Stillness is death. So you always want to be challenging yourself, moving, growing, like you're traveling, so you get all these experiences and filling your life with all these experiences.
And if it ends, when it ends, you're ready for it.
Yeah. I'm not afraid of the end.
The ending is important in all things.
First time I got a promotion, I got two silver coins handed to me.
Here's a silver coin, and this is another silver coin.
He said, I'll give you the other one when your job ends.
It depends on you if you wanted to have it over your eyes or in your pocket.
Right?
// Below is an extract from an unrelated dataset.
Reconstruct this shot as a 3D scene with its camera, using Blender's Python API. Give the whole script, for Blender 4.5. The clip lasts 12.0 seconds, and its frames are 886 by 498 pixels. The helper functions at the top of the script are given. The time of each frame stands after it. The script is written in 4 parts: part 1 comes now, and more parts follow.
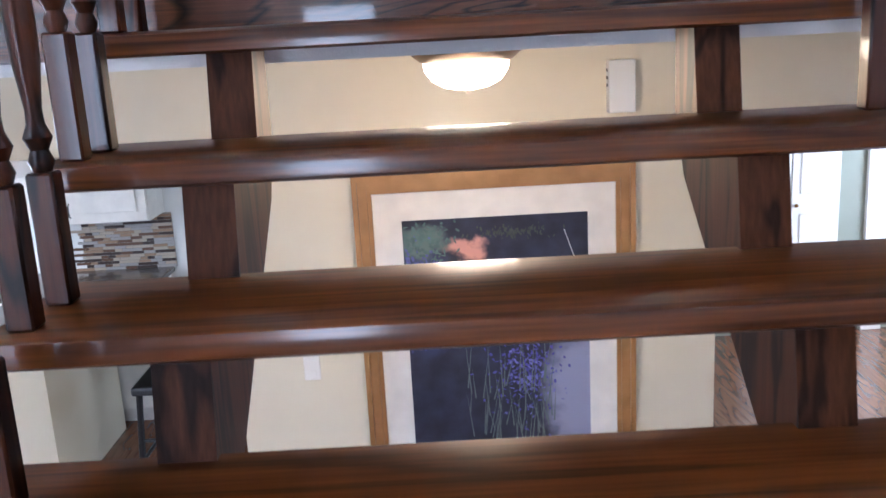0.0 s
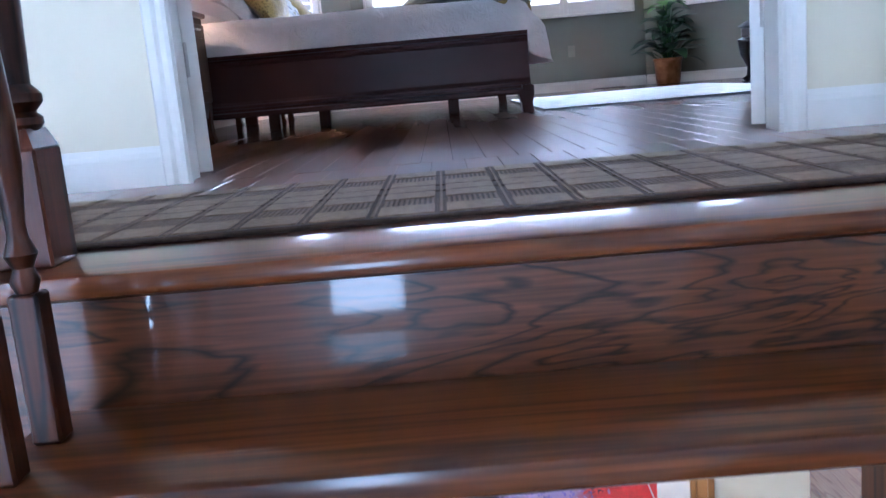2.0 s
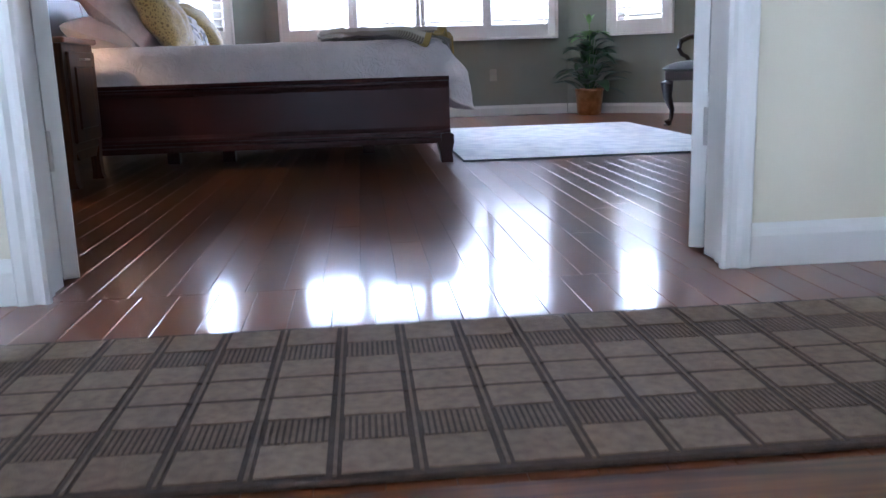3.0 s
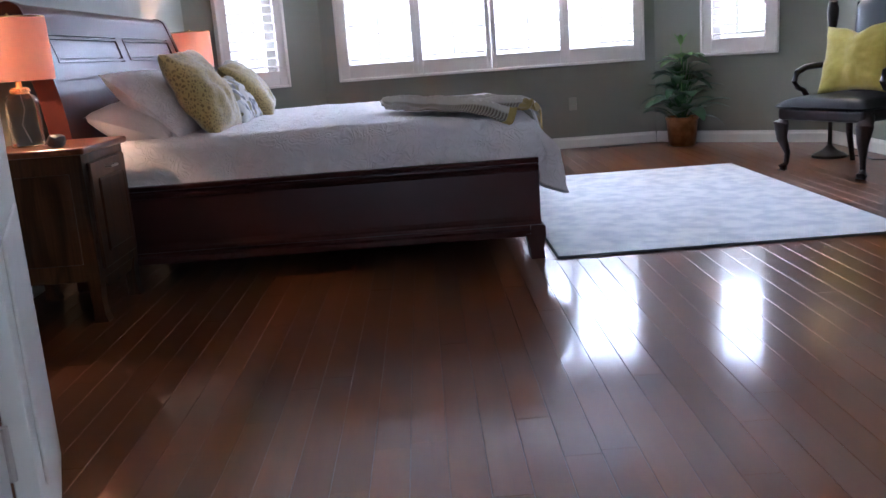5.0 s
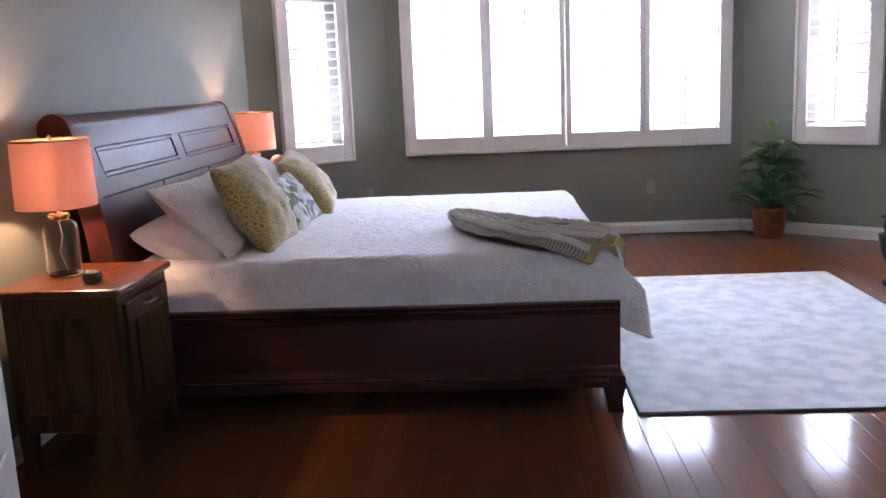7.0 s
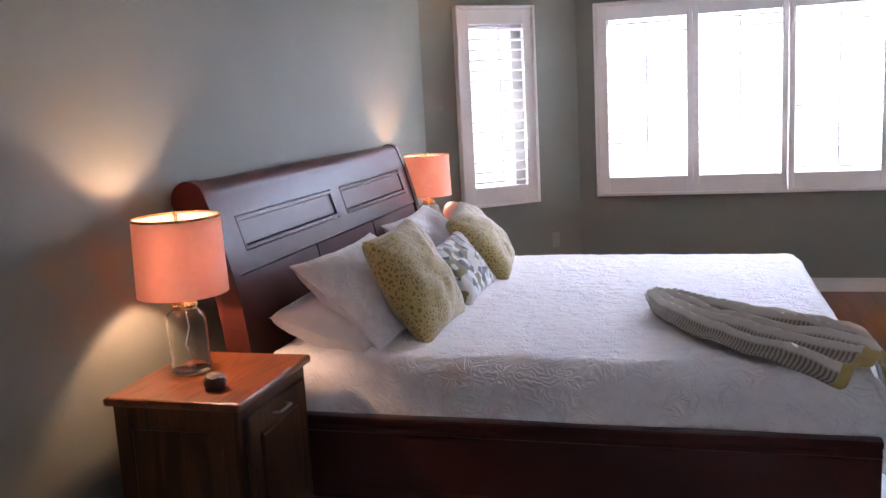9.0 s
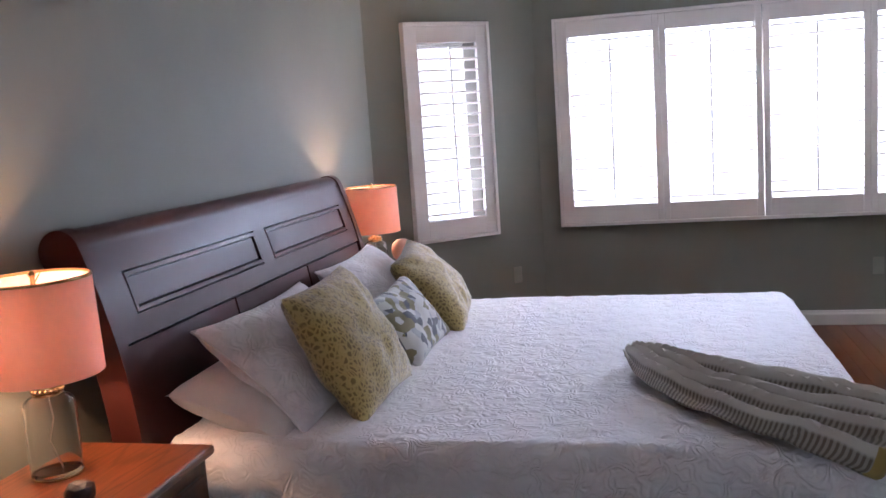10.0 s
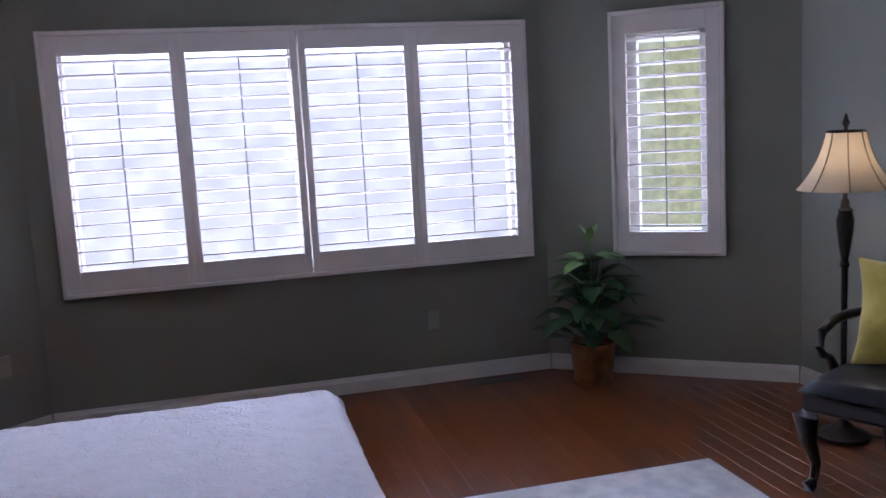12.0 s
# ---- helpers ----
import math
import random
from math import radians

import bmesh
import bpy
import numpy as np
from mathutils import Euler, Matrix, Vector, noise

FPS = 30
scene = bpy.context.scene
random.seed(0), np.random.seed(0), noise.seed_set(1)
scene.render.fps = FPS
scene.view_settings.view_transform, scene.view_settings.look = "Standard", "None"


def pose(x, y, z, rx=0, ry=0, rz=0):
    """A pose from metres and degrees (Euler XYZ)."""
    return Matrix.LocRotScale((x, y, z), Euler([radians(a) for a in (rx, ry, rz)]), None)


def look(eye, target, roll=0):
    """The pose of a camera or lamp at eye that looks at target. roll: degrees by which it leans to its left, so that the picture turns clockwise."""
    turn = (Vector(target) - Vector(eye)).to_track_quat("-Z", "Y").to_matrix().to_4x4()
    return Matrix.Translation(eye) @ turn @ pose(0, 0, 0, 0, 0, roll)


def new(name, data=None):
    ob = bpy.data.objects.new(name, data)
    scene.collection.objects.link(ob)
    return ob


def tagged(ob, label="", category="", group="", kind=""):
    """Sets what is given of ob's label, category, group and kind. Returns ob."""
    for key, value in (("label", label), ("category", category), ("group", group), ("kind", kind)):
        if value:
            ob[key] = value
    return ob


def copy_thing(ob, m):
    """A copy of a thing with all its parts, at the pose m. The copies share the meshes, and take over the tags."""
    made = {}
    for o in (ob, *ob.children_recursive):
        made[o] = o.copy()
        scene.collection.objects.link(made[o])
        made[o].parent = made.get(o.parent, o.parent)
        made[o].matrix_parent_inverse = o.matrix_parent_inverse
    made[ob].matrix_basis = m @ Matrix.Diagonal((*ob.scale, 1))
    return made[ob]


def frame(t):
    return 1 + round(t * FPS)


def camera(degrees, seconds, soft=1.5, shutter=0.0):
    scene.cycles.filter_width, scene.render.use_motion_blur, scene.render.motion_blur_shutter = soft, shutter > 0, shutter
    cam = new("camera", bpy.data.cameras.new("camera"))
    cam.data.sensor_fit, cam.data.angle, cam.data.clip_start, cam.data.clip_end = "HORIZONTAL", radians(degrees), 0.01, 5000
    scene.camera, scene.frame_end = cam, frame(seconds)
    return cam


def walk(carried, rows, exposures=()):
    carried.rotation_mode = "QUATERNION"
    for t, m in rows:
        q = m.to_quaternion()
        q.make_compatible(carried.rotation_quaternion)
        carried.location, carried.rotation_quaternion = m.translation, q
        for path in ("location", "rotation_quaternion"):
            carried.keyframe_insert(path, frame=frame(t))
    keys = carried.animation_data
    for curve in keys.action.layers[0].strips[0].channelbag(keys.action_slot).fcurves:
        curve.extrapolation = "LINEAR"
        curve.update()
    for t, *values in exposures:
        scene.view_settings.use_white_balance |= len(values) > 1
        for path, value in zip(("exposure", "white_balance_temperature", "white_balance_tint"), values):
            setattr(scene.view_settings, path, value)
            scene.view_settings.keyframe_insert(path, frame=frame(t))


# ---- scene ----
cam = camera(53.5, 12.0, shutter=0.22)
PATH = [
    (0, (0.252, -1.992, -0.244), (0.255, -0.046, -0.705), -3.1),
    (0.5, (0.222, -1.813, -0.129), (0.182, 0.136, -0.578), -4.1),
    (1, (0.213, -1.712, 0.023), (0.239, 0.241, -0.383), -4.7),
    (1.2, (0.243, -1.593, 0.036), (0.313, 0.357, -0.403), -4.2),
    (1.5, (0.27, -1.494, 0.131), (0.309, 0.458, -0.285), -3.7),
    (2, (0.222, -1.298, 0.219), (0.197, 0.667, -0.156), -5.0),
    (2.5, (0.203, -1.19, 0.397), (0.338, 0.766, 0.005), -2.5),
    (3, (0.264, -0.94, 0.523), (0.434, 1.01, 0.112), -1.8),
    (3.2, (0.257, -0.869, 0.588), (0.406, 1.082, 0.171), -1.9),
    (5, (0.244, -0.089, 0.964), (0.264, 1.862, 0.523), -4.2),
    (5.5, (0.239, 0.012, 1.105), (0.279, 1.961, 0.658), -2.5),
    (6, (0.3, 0.186, 1.256), (0.262, 2.145, 0.858), -0.9),
    (6.5, (0.272, 0.275, 1.303), (0.192, 2.237, 0.922), -1.7),
    (8.5, (0.217, 0.928, 1.531), (-0.184, 2.858, 1.199), -3.1),
    (9, (0.188, 1.125, 1.526), (-0.35, 3.023, 1.196), -3.1),
    (9.5, (0.085, 1.426, 1.529), (-0.389, 3.346, 1.232), -3.3),
    (10, (0.114, 1.7, 1.519), (-0.342, 3.628, 1.24), -3.9),
    (10.5, (0.161, 2.003, 1.54), (-0.393, 3.912, 1.32), -3.4),
    (11, (0.186, 2.291, 1.522), (-0.115, 4.255, 1.292), -3.2),
    (11.5, (0.354, 2.529, 1.606), (0.572, 4.501, 1.351), -3.8),
    (12, (0.382, 2.8, 1.581), (0.866, 4.721, 1.303), -3.1),
]
walk(cam, [(t, look(eye, target, roll)) for t, eye, target, roll in PATH],
     exposures=[(0.0, 0.68, 5350, 20), (1.0, 0.86, 4930, 17), (1.6, 1.03, 4720, 15), (2.1, 0.93, 4670, 15), (2.5, 0.78, 4900, 15), (3.0, 0.58, 5030, 15), (5.0, 0.36, 5200, 17), (6.0, 0.5, 5300, 19), (6.5, 0.45, 5400, 20), (9.0, 0.45, 5520, 20),
                (10.5, -0.08, 5450, 21), (11.0, -0.18, 5400, 23), (11.4, -1.0, 5300, 26), (12.0, -0.88, 5200, 27)])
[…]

And the lesson there is that, you know, this job you're getting, it's pretty cool, and you're going to be in charge of all these people, and it's pretty important, but it's going to end.
So you always have to, the ending is important in all things.
If we don't keep that in mind, then if you think we're immortal and nothing's going to end, I think there's an atrophy, a spiritual atrophy in that.
For the sake of spiritual flourishing, this conversation too must come to an end.
It's, I think, a beautiful way to end it.
And I'm a huge fan of yours.
Thank you for being a man with a life well lived and for talking with me today.
It's an honor, man. It was an awesome conversation.
Thank you for having me on. Thanks for listening to this conversation with Ed Calderon.
To support this podcast, please check out our sponsors in the description.
And now, let me leave you with some words from Al Pacino's character in Scarface, Tony Montana.
You don't have the guts to be what you want to be.
You need people like me so you can point your fingers and say, that's the bad guy.